Edward Lamont Hunt, 27, was shot after an altercation with a Baltimore City police officer Wednesday around noon at a shopping plaza in Northeast Baltimore.

Several witnesses told The Examiner that Hunt was shot twice in the back; but police spokesman Sterling Clifford said it is still unclear whether the wounds were in the front or back.

No weapon was recovered from Hunt.

The officer has not been identified.

New details, meanwhile, are emerging from the investigation.

Detectives on Thursday discovered another bullet lodged in the wall of a Murry’s grocery store near where Hunt was shot, leading them to conclude that three shots where fired by the officer, a source familiar with the case said Friday.

A bag with a receipt filled with items purchased by Hunt from the Dollar General Store moments before he was frisked by the officer appears to contradict initial suspicions that Hunt was shoplifting prior to the shooting, the sources said.

Friends and relatives held a candlelight vigil Thursday evening at the site of the shooting.

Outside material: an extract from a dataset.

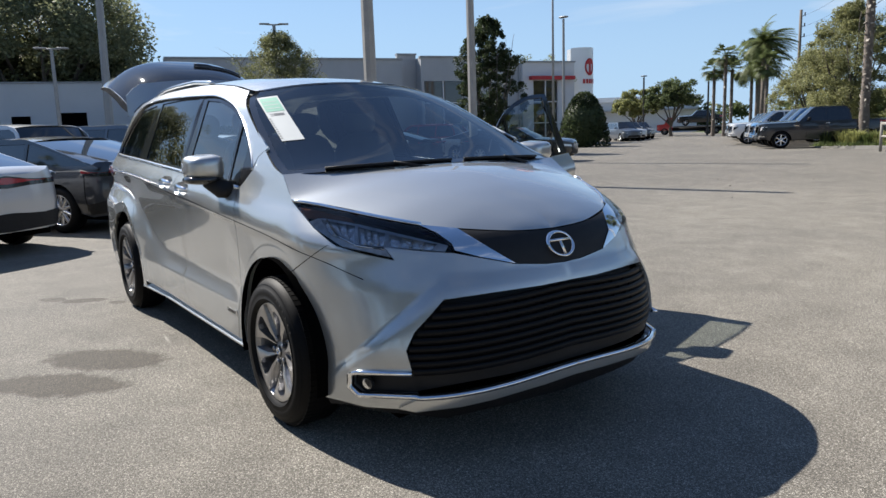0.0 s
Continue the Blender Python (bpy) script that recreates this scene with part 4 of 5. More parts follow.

In an interview, Hunt’s fiancee, Lakia Jeter, 25, questioned why the father of her 2-year-old son is gone.

Marvin “Doc” Cheatham, president of the Baltimore chapter of the NAACP, and the Rev. Heber Brown III also called for answers from the Police Department.

“I already believe that an outside investigating agency, such as the FBI, must be brought in to enable justice,” Cheatham said in an e-mailed statement.